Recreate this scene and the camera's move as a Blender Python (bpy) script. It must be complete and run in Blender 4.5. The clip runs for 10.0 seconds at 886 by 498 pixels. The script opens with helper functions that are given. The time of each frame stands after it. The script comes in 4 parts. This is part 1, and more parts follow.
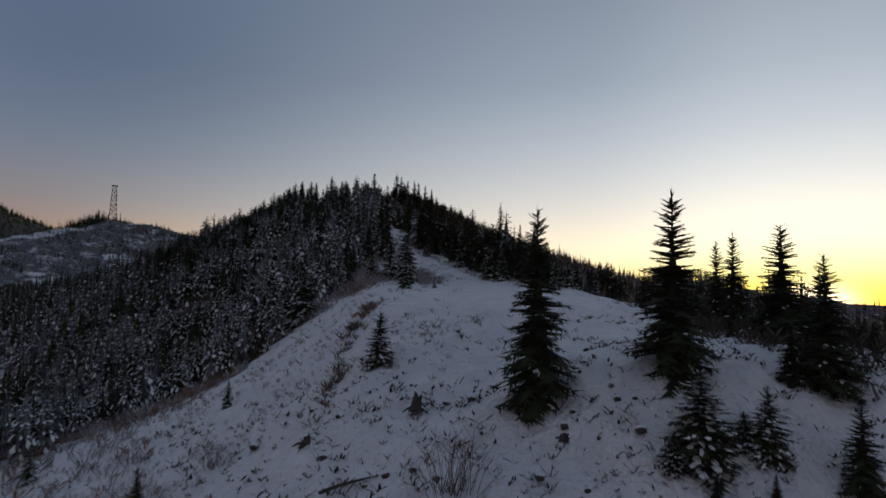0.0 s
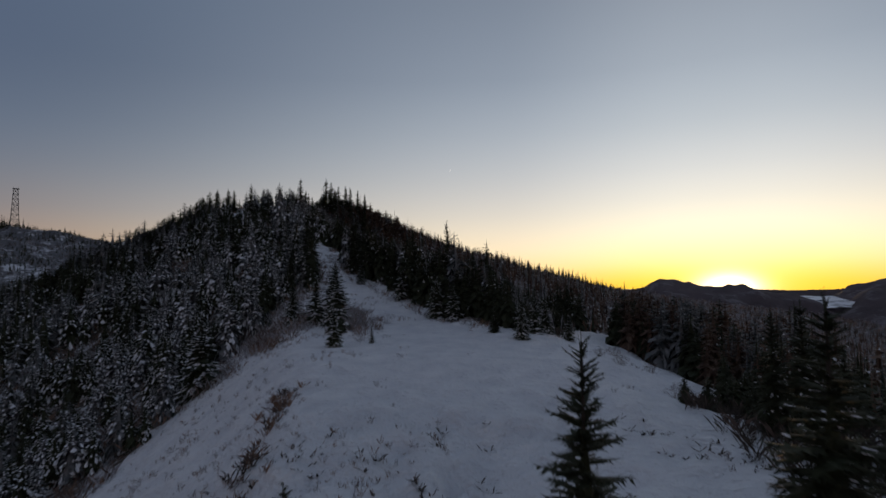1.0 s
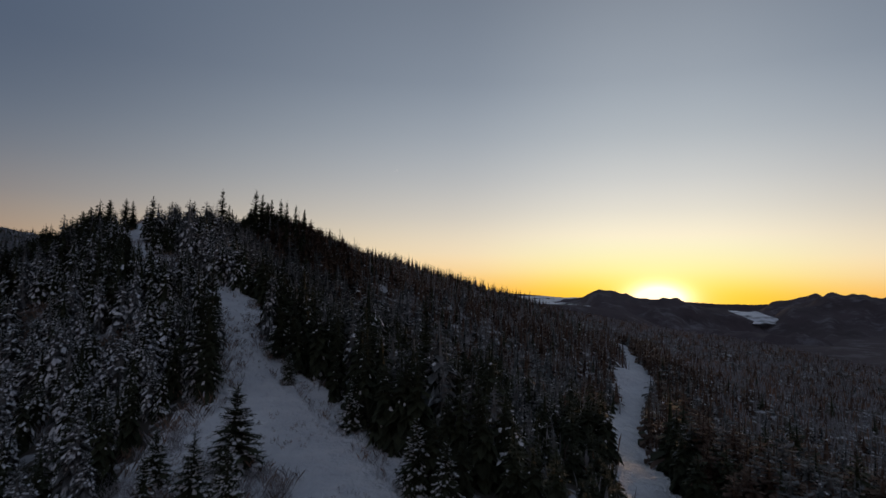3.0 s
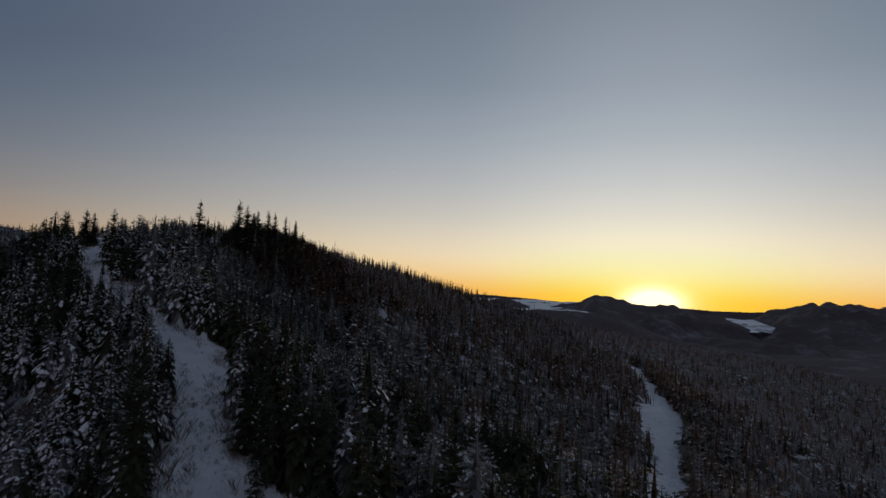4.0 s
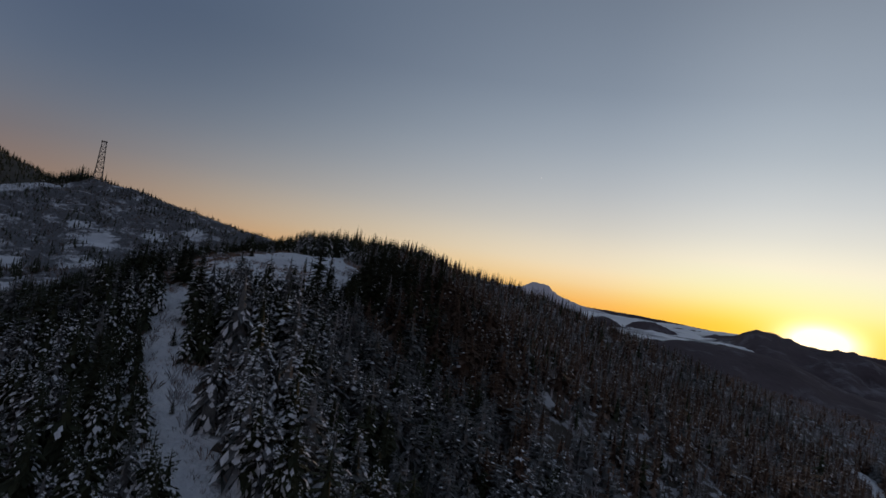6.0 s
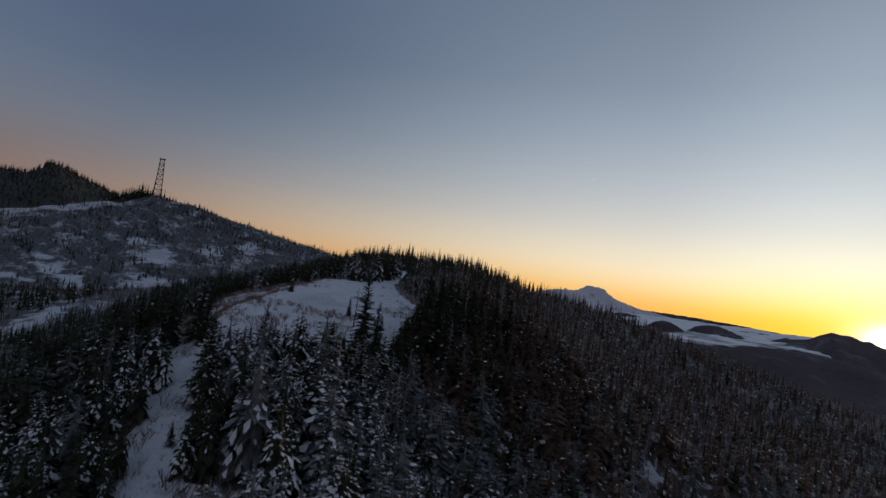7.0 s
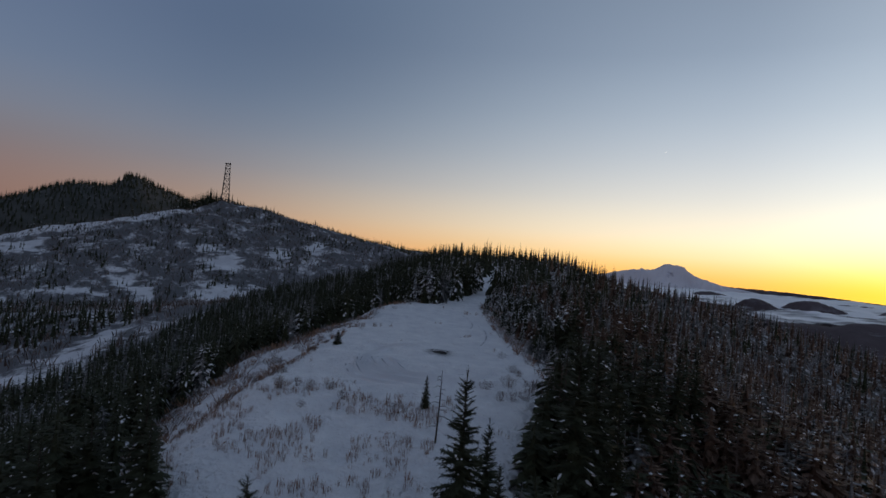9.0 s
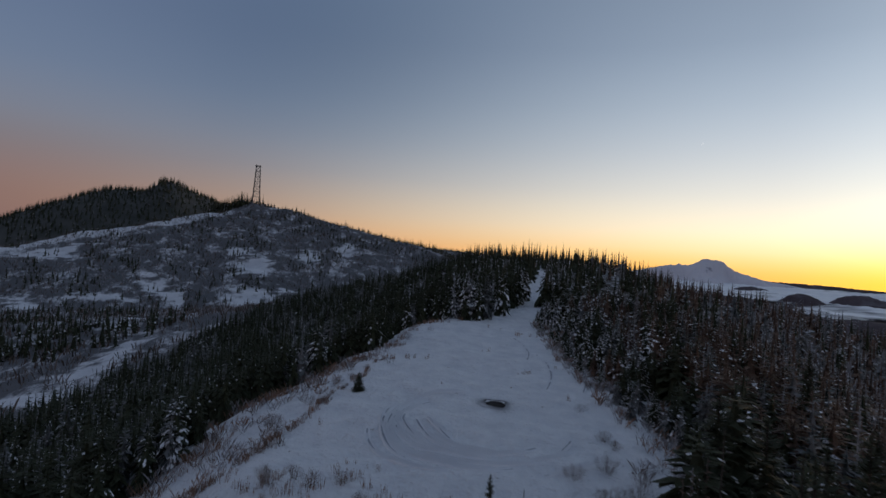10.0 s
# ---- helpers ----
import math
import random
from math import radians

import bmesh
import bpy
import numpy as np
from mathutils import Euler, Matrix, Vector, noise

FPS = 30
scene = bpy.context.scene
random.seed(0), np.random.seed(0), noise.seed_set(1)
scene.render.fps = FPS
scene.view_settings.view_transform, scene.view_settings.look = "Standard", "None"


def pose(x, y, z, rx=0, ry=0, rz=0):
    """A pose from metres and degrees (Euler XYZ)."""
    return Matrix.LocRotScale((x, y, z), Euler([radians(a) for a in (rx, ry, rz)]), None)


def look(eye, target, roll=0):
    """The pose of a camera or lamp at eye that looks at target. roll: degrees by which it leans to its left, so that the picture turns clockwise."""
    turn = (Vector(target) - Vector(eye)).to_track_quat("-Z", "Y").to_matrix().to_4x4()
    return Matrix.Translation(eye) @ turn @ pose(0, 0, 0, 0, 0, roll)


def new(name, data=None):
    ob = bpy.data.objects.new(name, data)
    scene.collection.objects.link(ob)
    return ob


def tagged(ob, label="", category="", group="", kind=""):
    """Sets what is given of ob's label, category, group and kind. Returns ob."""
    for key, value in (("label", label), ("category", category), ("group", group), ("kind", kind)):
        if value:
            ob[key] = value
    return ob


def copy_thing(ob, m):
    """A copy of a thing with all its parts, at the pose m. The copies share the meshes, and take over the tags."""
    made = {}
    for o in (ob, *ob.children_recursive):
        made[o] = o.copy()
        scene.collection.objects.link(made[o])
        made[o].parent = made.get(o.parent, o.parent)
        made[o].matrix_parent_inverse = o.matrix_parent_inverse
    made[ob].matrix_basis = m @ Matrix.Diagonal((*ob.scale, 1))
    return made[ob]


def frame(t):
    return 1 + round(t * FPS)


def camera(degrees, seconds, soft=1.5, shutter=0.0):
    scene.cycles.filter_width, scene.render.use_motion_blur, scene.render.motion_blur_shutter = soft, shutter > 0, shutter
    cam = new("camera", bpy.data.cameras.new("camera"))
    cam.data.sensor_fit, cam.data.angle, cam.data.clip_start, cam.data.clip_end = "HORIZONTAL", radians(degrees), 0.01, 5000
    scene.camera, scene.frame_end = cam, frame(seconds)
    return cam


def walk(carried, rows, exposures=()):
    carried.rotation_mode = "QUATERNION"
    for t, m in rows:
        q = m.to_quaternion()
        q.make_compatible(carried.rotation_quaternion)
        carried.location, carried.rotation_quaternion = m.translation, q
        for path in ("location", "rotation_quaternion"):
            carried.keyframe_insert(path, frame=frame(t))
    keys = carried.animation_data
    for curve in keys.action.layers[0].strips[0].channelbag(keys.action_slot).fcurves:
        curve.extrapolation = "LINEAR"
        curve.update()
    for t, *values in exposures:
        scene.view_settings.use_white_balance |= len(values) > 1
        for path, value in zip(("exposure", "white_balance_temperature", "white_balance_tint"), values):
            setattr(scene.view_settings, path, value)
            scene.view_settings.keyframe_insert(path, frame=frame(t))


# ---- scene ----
cam = camera(73.70, 10.0, soft=1.5, shutter=0.2)
PATH = [
    (0.0, 0.000, 0.000, 0.000, 94.525, -1.144, 0.002),
    (0.5, -0.233, 8.006, 3.045, 94.316, 0.256, -3.300),
    (1.0, -0.482, 16.066, 6.186, 94.215, 0.711, -6.215),
    (1.5, -0.622, 24.243, 9.220, 94.292, 0.435, -8.666),
    (2.0, -0.802, 32.535, 12.196, 94.279, -0.022, -10.314),
    (2.5, -0.901, 40.982, 15.160, 94.256, -0.716, -11.252),
    (4.0, 0.059, 69.228, 24.765, 94.435, -2.471, -12.477),
    (4.5, -0.154, 79.580, 28.390, 94.285, -4.589, -10.511),
    (5.0, -0.628, 89.962, 31.923, 94.017, -6.555, -6.494),
    (5.5, -1.703, 100.175, 35.048, 93.651, -8.010, -2.697),
    (6.0, -3.267, 110.245, 37.881, 93.558, -8.665, 0.641),
    (7.5, -10.166, 140.541, 46.259, 93.223, -6.774, 7.553),
    (8.0, -13.051, 150.764, 48.061, 92.795, -6.072, 9.224),
    (8.5, -16.032, 160.972, 49.488, 91.936, -5.210, 11.050),
    (9.0, -19.218, 171.079, 50.539, 91.330, -4.633, 12.389),
    (9.5, -22.671, 181.130, 51.485, 90.999, -4.181, 13.771),
    (10.0, -26.182, 191.188, 52.541, 90.943, -3.752, 15.437),
]
walk(cam, [(t, pose(x, y, z, a, b, c)) for t, x, y, z, a, b, c in PATH],
     exposures=[(0, 0.34, 6700, 11), (1, 0.14, 6680, 11), (2.5, -0.05, 6680, 11), (4.5, -0.2, 6520, 10), (6, -0.08, 6420, 10), (7.5, 0.12, 6260, 9), (10, 0.36, 6240, 9)])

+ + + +

→ SET TASK
Output the material word for word, omitting its pictures.

→ SOLUTION FOR THIS PROBLEM
Recreate this scene and the camera's move as a Blender Python (bpy) script. It must be complete and run in Blender 4.5. The clip runs for 10.0 seconds at 886 by 498 pixels. The script opens with helper functions that are given. The time of each frame stands after it. The script comes in 4 parts. This is part 1, and more parts follow.
0.0 s
1.0 s
3.0 s
4.0 s
6.0 s
7.0 s
9.0 s
10.0 s
# ---- helpers ----
import math
import random
from math import radians

import bmesh
import bpy
import numpy as np
from mathutils import Euler, Matrix, Vector, noise

FPS = 30
scene = bpy.context.scene
random.seed(0), np.random.seed(0), noise.seed_set(1)
scene.render.fps = FPS
scene.view_settings.view_transform, scene.view_settings.look = "Standard", "None"


def pose(x, y, z, rx=0, ry=0, rz=0):
    """A pose from metres and degrees (Euler XYZ)."""
    return Matrix.LocRotScale((x, y, z), Euler([radians(a) for a in (rx, ry, rz)]), None)


def look(eye, target, roll=0):
    """The pose of a camera or lamp at eye that looks at target. roll: degrees by which it leans to its left, so that the picture turns clockwise."""
    turn = (Vector(target) - Vector(eye)).to_track_quat("-Z", "Y").to_matrix().to_4x4()
    return Matrix.Translation(eye) @ turn @ pose(0, 0, 0, 0, 0, roll)


def new(name, data=None):
    ob = bpy.data.objects.new(name, data)
    scene.collection.objects.link(ob)
    return ob


def tagged(ob, label="", category="", group="", kind=""):
    """Sets what is given of ob's label, category, group and kind. Returns ob."""
    for key, value in (("label", label), ("category", category), ("group", group), ("kind", kind)):
        if value:
            ob[key] = value
    return ob


def copy_thing(ob, m):
    """A copy of a thing with all its parts, at the pose m. The copies share the meshes, and take over the tags."""
    made = {}
    for o in (ob, *ob.children_recursive):
        made[o] = o.copy()
        scene.collection.objects.link(made[o])
        made[o].parent = made.get(o.parent, o.parent)
        made[o].matrix_parent_inverse = o.matrix_parent_inverse
    made[ob].matrix_basis = m @ Matrix.Diagonal((*ob.scale, 1))
    return made[ob]


def frame(t):
    return 1 + round(t * FPS)


def camera(degrees, seconds, soft=1.5, shutter=0.0):
    scene.cycles.filter_width, scene.render.use_motion_blur, scene.render.motion_blur_shutter = soft, shutter > 0, shutter
    cam = new("camera", bpy.data.cameras.new("camera"))
    cam.data.sensor_fit, cam.data.angle, cam.data.clip_start, cam.data.clip_end = "HORIZONTAL", radians(degrees), 0.01, 5000
    scene.camera, scene.frame_end = cam, frame(seconds)
    return cam


def walk(carried, rows, exposures=()):
    carried.rotation_mode = "QUATERNION"
    for t, m in rows:
        q = m.to_quaternion()
        q.make_compatible(carried.rotation_quaternion)
        carried.location, carried.rotation_quaternion = m.translation, q
        for path in ("location", "rotation_quaternion"):
            carried.keyframe_insert(path, frame=frame(t))
    keys = carried.animation_data
    for curve in keys.action.layers[0].strips[0].channelbag(keys.action_slot).fcurves:
        curve.extrapolation = "LINEAR"
        curve.update()
    for t, *values in exposures:
        scene.view_settings.use_white_balance |= len(values) > 1
        for path, value in zip(("exposure", "white_balance_temperature", "white_balance_tint"), values):
            setattr(scene.view_settings, path, value)
            scene.view_settings.keyframe_insert(path, frame=frame(t))


# ---- scene ----
cam = camera(73.70, 10.0, soft=1.5, shutter=0.2)
PATH = [
    (0.0, 0.000, 0.000, 0.000, 94.525, -1.144, 0.002),
    (0.5, -0.233, 8.006, 3.045, 94.316, 0.256, -3.300),
    (1.0, -0.482, 16.066, 6.186, 94.215, 0.711, -6.215),
    (1.5, -0.622, 24.243, 9.220, 94.292, 0.435, -8.666),
    (2.0, -0.802, 32.535, 12.196, 94.279, -0.022, -10.314),
    (2.5, -0.901, 40.982, 15.160, 94.256, -0.716, -11.252),
    (4.0, 0.059, 69.228, 24.765, 94.435, -2.471, -12.477),
    (4.5, -0.154, 79.580, 28.390, 94.285, -4.589, -10.511),
    (5.0, -0.628, 89.962, 31.923, 94.017, -6.555, -6.494),
    (5.5, -1.703, 100.175, 35.048, 93.651, -8.010, -2.697),
    (6.0, -3.267, 110.245, 37.881, 93.558, -8.665, 0.641),
    (7.5, -10.166, 140.541, 46.259, 93.223, -6.774, 7.553),
    (8.0, -13.051, 150.764, 48.061, 92.795, -6.072, 9.224),
    (8.5, -16.032, 160.972, 49.488, 91.936, -5.210, 11.050),
    (9.0, -19.218, 171.079, 50.539, 91.330, -4.633, 12.389),
    (9.5, -22.671, 181.130, 51.485, 90.999, -4.181, 13.771),
    (10.0, -26.182, 191.188, 52.541, 90.943, -3.752, 15.437),
]
walk(cam, [(t, pose(x, y, z, a, b, c)) for t, x, y, z, a, b, c in PATH],
     exposures=[(0, 0.34, 6700, 11), (1, 0.14, 6680, 11), (2.5, -0.05, 6680, 11), (4.5, -0.2, 6520, 10), (6, -0.08, 6420, 10), (7.5, 0.12, 6260, 9), (10, 0.36, 6240, 9)])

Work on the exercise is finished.